Aided by advanced audio technology, we listen to management's earnings calls in a systematic and incredibly sophisticated way. We measure inflections in their speed of speech, tone, hesitation levels, and even changes in "breathiness." Then we compare that against their spoken words and the numbers.

No one on Wall Street has anything that comes close to this level of research power.

This proprietary research contributes to our fundamental analysis. Sometimes, inflections in company leadership's tone or vocal inflections will factor into the timing of our recommendations.

For instance, the ECF analysis gave us confidence in Facebook – now called Meta Platforms (META) – long before it became the social media behemoth and Wall Street darling it is today.

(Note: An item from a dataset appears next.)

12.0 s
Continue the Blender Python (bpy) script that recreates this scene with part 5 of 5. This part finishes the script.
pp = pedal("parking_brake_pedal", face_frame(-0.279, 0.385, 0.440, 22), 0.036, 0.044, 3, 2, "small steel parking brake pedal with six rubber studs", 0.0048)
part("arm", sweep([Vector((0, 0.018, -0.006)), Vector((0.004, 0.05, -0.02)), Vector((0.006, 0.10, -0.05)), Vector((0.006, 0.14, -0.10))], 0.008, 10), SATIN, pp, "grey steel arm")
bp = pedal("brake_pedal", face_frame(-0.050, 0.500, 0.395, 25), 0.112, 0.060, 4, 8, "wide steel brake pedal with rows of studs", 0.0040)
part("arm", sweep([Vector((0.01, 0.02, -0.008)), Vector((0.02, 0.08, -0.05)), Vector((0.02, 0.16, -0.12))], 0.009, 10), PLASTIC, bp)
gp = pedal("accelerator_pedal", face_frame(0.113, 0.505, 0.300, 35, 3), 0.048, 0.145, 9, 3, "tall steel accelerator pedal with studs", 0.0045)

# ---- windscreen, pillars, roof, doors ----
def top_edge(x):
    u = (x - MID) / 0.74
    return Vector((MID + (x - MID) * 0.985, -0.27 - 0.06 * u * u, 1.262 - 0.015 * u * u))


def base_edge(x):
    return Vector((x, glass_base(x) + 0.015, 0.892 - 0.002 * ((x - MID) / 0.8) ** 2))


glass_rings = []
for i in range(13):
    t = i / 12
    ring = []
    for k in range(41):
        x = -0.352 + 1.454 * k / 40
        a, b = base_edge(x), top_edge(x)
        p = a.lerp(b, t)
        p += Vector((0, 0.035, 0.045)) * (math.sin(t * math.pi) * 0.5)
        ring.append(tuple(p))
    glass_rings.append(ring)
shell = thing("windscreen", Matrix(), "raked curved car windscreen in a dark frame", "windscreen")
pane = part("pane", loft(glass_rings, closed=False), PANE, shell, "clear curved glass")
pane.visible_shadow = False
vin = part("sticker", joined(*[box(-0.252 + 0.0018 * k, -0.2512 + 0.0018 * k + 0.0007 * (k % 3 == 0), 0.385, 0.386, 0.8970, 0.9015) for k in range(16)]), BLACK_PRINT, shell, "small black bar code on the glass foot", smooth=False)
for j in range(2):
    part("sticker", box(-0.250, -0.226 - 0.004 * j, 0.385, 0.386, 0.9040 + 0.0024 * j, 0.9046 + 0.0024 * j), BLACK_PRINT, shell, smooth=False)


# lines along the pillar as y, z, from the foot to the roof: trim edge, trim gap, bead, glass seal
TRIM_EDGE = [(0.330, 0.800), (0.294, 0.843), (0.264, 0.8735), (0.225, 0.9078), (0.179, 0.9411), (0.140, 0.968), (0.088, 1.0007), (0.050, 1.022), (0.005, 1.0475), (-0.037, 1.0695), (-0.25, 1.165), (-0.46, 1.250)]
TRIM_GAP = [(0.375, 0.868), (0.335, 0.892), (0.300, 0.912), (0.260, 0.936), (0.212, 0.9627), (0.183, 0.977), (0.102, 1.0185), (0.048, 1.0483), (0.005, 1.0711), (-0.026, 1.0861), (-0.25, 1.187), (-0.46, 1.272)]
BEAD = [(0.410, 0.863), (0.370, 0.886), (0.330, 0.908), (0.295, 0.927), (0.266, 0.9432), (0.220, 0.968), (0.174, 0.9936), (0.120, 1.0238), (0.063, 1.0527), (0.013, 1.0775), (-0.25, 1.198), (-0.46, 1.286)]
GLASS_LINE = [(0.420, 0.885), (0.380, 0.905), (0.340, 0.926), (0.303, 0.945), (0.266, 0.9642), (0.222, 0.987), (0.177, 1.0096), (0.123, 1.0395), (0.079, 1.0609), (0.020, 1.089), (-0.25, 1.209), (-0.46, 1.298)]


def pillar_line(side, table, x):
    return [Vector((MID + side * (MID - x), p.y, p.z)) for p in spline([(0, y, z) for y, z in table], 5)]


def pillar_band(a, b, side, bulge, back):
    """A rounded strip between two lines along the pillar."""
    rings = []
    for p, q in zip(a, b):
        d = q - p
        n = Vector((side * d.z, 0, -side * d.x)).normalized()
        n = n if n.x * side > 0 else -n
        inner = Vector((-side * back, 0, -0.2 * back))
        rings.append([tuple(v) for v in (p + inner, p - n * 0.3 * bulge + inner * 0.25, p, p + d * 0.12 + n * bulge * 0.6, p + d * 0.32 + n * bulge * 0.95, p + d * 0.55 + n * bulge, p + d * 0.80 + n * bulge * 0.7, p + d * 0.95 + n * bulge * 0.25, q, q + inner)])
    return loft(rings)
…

Back in 2013, when the stock was trading for around $25 per share, we were intrigued by the potential of its market platform for ad servicing. Our ECF analysis confirmed that management enthusiasm for this part of the business was genuine... and we directed our clients to invest in the company.

Through 2014 and beyond, escalating ad revenue started to show up in Facebook's financial statements. Wall Street picked up on the story. In total, we generated a return of more than 1,300% for our institutional investors between May 2013 and October 2021.

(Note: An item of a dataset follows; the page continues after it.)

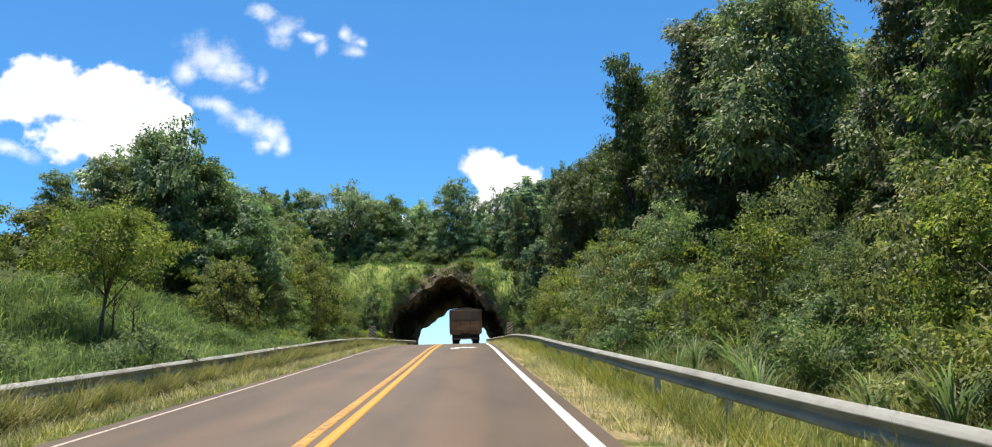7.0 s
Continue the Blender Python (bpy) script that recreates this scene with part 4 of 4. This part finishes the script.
def build_rail(side, y0, y1, label, top=0.62):
    """Wavy steel beam in overlapping lengths on short posts."""
    rail = empty("guard_rail")
    rail.location = (rail_x(side, y0), y0, float(road_z(y0)))
    tagged(rail, label, "guard rail", "guard rails along the road")
    prof = [(0.030, 0.016), (0.048, 0.030), (0.054, 0.052), (0.050, 0.082), (0.034, 0.100), (-0.022, 0.132), (-0.030, 0.170), (-0.020, 0.208), (0.072, 0.222), (0.094, 0.234), (0.092, 0.246), (0.060, 0.276), (0.010, 0.306), (-0.040, 0.312)]
    s = -side
    rng = random.Random(int(y0) + 3)
    y = y0
    while y < y1 - 0.5:
        ye = min(y + 4.0, y1)
        bm = bmesh.new()
        rows = []
        dz = rng.uniform(-0.008, 0.008)
        for yy in np.linspace(y, ye + 0.12, 4):
            x, z = rail_x(side, yy) + rng.uniform(-0.008, 0.008), float(road_z(yy)) + top - 0.31 + dz
            rows.append([bm.verts.new((x + s * a * 1.0 - rail.location.x, yy - rail.location.y, z + b - rail.location.z)) for a, b in prof])
        for r0, r1 in zip(rows, rows[1:]):
            for k in range(len(prof) - 1):
                bm.faces.new((r0[k], r0[k + 1], r1[k + 1], r1[k]))
        bmesh.ops.solidify(bm, geom=bm.faces[:], thickness=0.006)
        part("beam", bm, ZINC, rail, smooth=False)
        x, z = rail_x(side, y + 0.1), float(road_z(y))
        gz = float(ground_z(x - s * 0.12, y))
        bm = boxed(-0.05, 0.05, -0.06, 0.06, gz - 0.3 - z, top - 0.05, bevel=0.008)
        po = part("post", bm, ZINC, rail)
        po.location = Vector((x - s * 0.105, y + 0.1, z)) - rail.location
        y += 4.0
    bm = boxed(-0.04, 0.09, -0.02, 0.02, -0.33, 0.02, bevel=0.01)
    for yy in (y0, y1):
        cap = part("end_cap", bm.copy(), ZINC, rail)
        cap.location = Vector((rail_x(side, yy), yy, float(road_z(yy)) + top)) - rail.location
    bm.free()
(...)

We've run more than 40,000 management calls through our ECF system. In aggregate, we capture and create a "Management Sentiment" index, which we use every month in Altimetry Daily Authority as part of our Monday market analysis.

You probably put this practice into your personal life already...

When my teenager asks me to stay over at a friend's house, I don't text back asking what they'll be doing. Instead, I say, "Great. Let's discuss it." (And I often add a smiley face emoji.)

It's not what he says that tells me what's really happening on Saturday night. It's how he sounds when he says it.

You can't perceive emotional context through the written word – not with kids, not with romantic relationships... and certainly not with management teams.